Common Issues & Quick Fixes

Problem: I can’t find “Wait for Response” in my Background flow.

Fix: This is expected: Background flows cannot collect replies. If you need responses, create a Messaging flow instead. If you only need silent updates, keep the flow as Background.

Problem: My Background flow interrupted a contact anyway.

Fix: Confirm the flow type is actually Background. Then check if a separate trigger or campaign started a Messaging flow at the same time. Review automation rules to avoid launching multiple Messaging flows in parallel.

⚠️
Warning: Only Background flows avoid taking control of the contact’s replies. Messaging flows still follow the “one at a time” rule.

Problem: I tried to enter another flow from a Background flow and it didn’t work.

Fix: In many environments, Background flows can only start other Background flows.
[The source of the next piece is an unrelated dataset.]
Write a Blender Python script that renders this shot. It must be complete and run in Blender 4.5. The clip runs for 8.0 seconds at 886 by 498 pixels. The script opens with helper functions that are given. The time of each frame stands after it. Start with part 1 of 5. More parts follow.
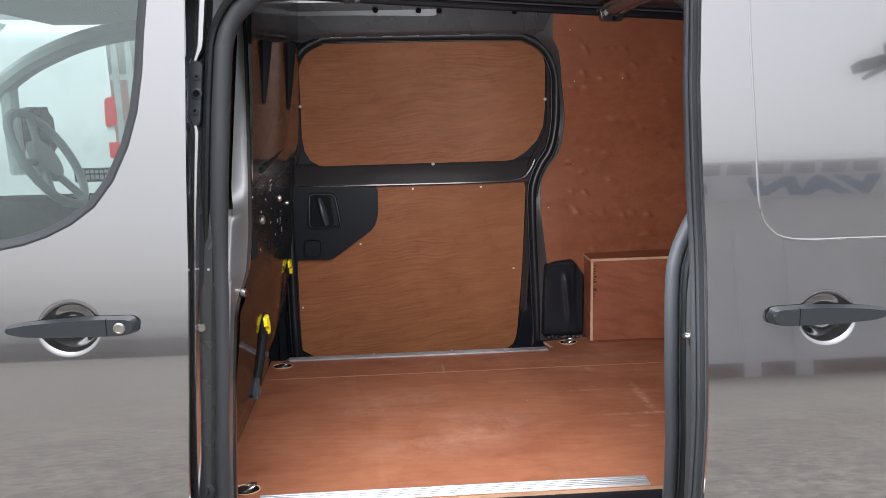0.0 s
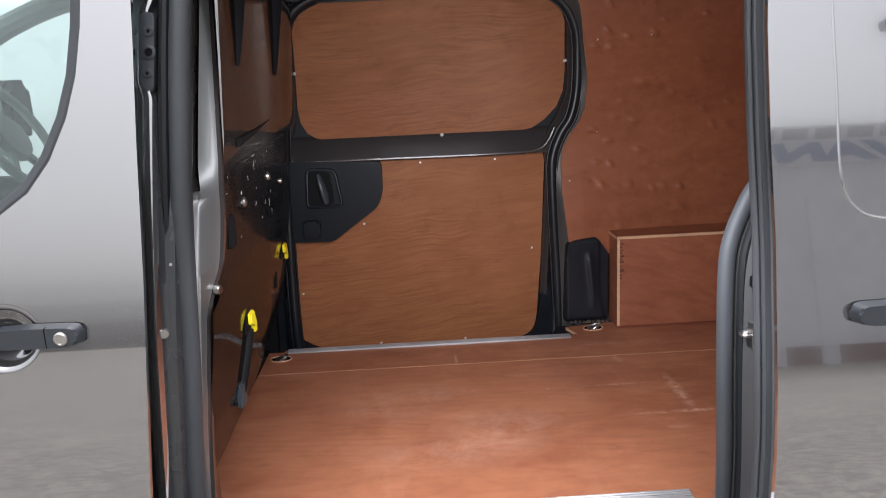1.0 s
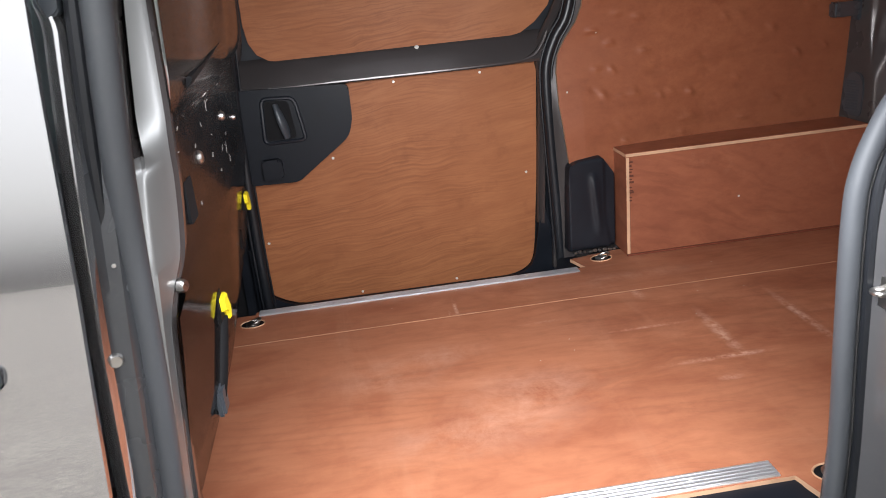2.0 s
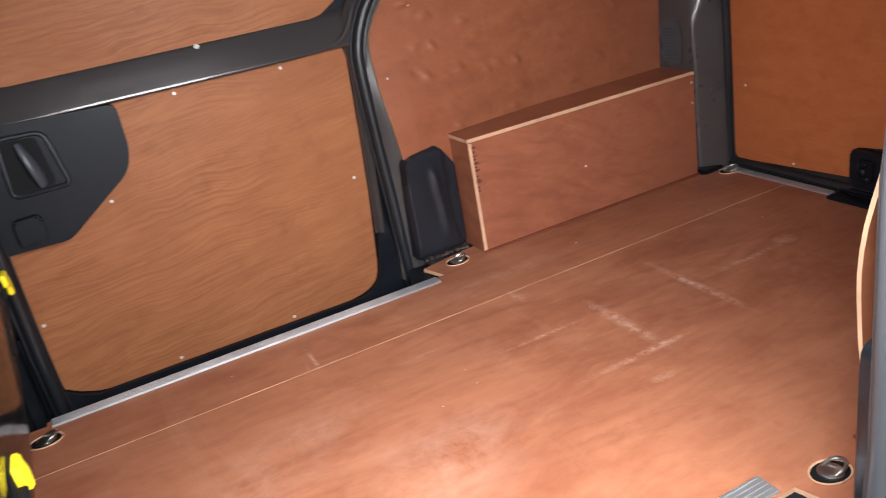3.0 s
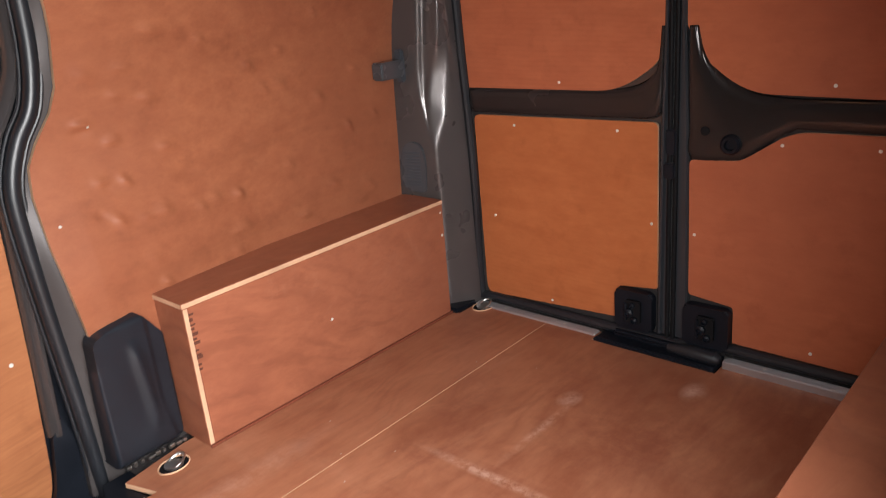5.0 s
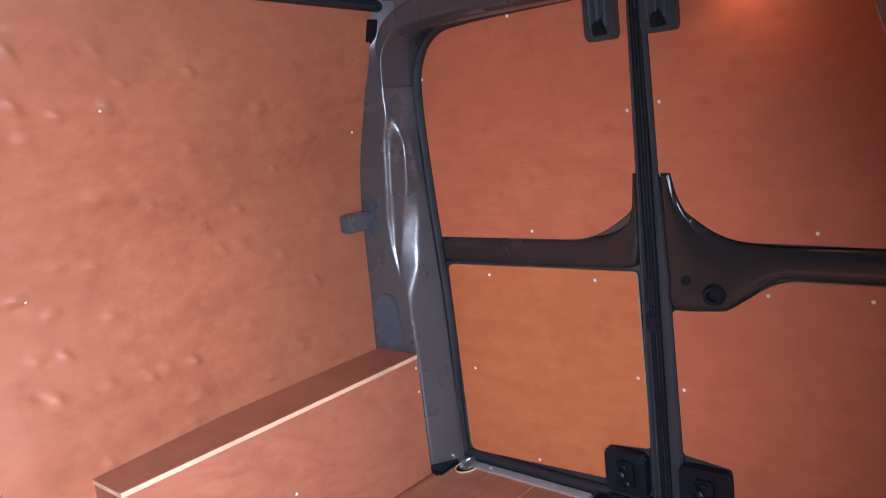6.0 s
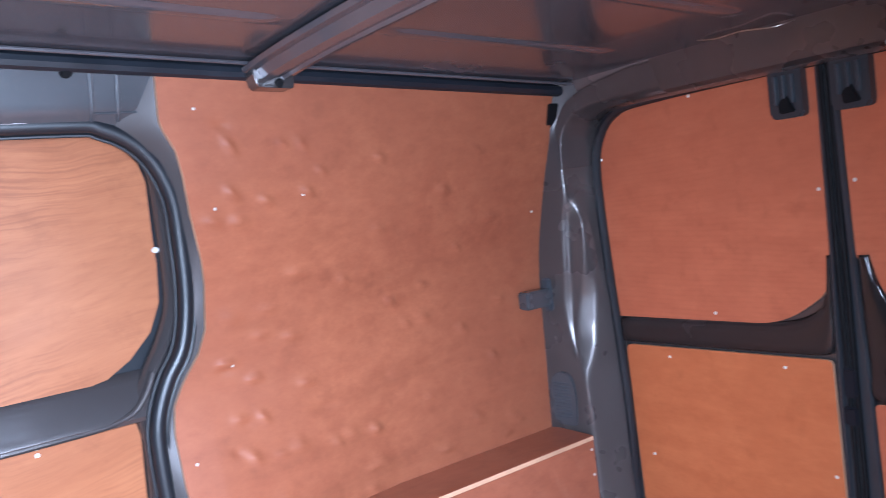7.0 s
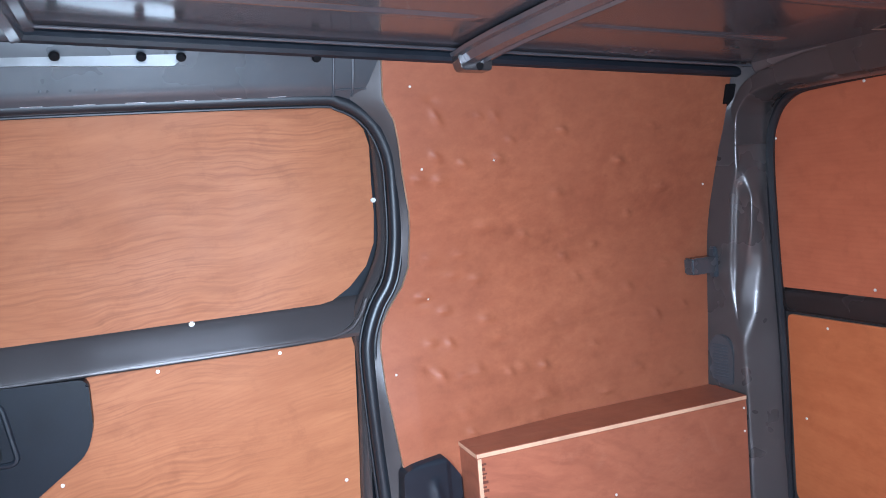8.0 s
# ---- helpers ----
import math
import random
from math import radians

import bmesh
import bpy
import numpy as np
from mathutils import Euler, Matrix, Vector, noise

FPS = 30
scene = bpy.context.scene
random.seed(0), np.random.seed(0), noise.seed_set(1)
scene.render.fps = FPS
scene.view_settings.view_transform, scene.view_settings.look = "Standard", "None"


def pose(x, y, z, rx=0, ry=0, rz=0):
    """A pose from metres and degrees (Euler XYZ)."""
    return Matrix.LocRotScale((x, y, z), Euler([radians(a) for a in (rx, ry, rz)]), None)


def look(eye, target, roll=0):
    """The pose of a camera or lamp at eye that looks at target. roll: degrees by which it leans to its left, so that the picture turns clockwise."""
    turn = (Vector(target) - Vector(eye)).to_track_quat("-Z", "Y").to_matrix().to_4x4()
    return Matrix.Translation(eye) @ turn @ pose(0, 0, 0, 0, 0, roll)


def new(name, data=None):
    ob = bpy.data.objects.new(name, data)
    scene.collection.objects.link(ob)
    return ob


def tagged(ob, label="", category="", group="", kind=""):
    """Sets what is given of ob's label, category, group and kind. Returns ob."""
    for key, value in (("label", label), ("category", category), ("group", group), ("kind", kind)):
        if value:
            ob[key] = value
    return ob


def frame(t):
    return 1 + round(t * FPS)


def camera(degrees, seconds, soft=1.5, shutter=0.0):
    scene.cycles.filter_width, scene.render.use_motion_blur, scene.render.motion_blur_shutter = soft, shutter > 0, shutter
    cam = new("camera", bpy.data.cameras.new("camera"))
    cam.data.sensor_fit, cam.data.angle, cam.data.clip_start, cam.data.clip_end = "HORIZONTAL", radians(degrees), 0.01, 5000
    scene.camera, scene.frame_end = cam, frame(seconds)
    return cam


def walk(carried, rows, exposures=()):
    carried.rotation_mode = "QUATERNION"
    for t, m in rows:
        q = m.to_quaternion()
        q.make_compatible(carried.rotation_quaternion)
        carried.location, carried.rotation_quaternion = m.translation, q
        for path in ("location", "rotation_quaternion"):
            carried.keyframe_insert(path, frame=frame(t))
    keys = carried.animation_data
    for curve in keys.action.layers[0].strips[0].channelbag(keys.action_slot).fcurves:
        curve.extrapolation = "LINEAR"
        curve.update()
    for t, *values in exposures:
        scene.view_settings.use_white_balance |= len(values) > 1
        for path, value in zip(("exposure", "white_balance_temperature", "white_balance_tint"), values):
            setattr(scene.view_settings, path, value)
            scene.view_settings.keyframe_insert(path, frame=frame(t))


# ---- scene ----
cam = camera(58.9, 8.0, 0.8, 0.2)
PATH = [
    (0, (-0.796, -2.58, 1.645), (-0.688, -0.618, 1.27), -1.5),
    (0.5, (-0.789, -2.472, 1.633), (-0.682, -0.51, 1.256), -1.9),
    (1, (-0.767, -2.287, 1.615), (-0.699, -0.338, 1.173), -2.6),
    (1.2, (-0.785, -2.224, 1.598), (-0.732, -0.29, 1.09), -2.9),
    (2.3, (-0.946, -1.708, 1.618), (-0.659, 0.145, 0.922), -8.3),
    (2.5, (-0.979, -1.602, 1.607), (-0.606, 0.236, 0.913), -10.2),
    (3, (-0.981, -1.396, 1.575), (-0.267, 0.306, 0.805), -10.5),
    (3.5, (-1.057, -1.207, 1.596), (0.019, 0.24, 0.732), -7.6),
    (4, (-1.028, -1.111, 1.586), (0.165, 0.23, 0.704), -5.6),
    (4.5, (-0.882, -1.005, 1.601), (0.352, 0.351, 0.803), -5.8),
    (5, (-0.77, -0.884, 1.617), (0.612, 0.393, 0.939), -5.0),
    (5.2, (-0.734, -0.863, 1.625), (0.68, 0.409, 1.005), -5.5),
    (6.3, (-0.59, -0.871, 1.68), (0.848, 0.489, 1.395), -6.7),
    (6.5, (-0.59, -0.88, 1.688), (0.807, 0.533, 1.46), -7.0),
    (7, (-0.614, -0.908, 1.676), (0.528, 0.728, 1.536), -7.3),
    (7.5, (-0.678, -0.99, 1.679), (0.116, 0.84, 1.527), -7.0),
    (8, (-0.727, -1.188, 1.684), (-0.023, 0.675, 1.498), -4.7),
]
EXPOSURES = [(0, 0.52, 6300, 12), (1.2, 0.58, 6300, 12), (2.3, 1.36, 6400, 10), (2.5, 1.38, 6400, 10), (3, 1.52, 6400, 10), (3.5, 1.58, 6500, 10), (4, 1.50, 6900, 10), (4.5, 1.72, 6900, 10), (5, 2.08, 6600, 10), (5.2, 2.18, 6500, 10), (6.3, 2.68, 4850, 10), (7, 2.66, 4850, 10), (7.5, 2.44, 5100, 7), (8, 2.36, 4950, 4)]
walk(cam, [(t, look(eye, target, roll)) for t, eye, target, roll in PATH], EXPOSURES)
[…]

If you need to start a Messaging flow, do it from Messaging triggers/campaigns—or redesign so the Background flow prepares data and the Messaging flow handles interaction.

Problem: I scheduled a Background flow but nothing happened.

Fix: Confirm the schedule is active and set to the correct timezone (workspace timezone matters). Confirm the target contacts/groups are not empty. Check the flow contains at least one action node (a blank flow won’t do anything). Review workspace limitations if scheduling is restricted.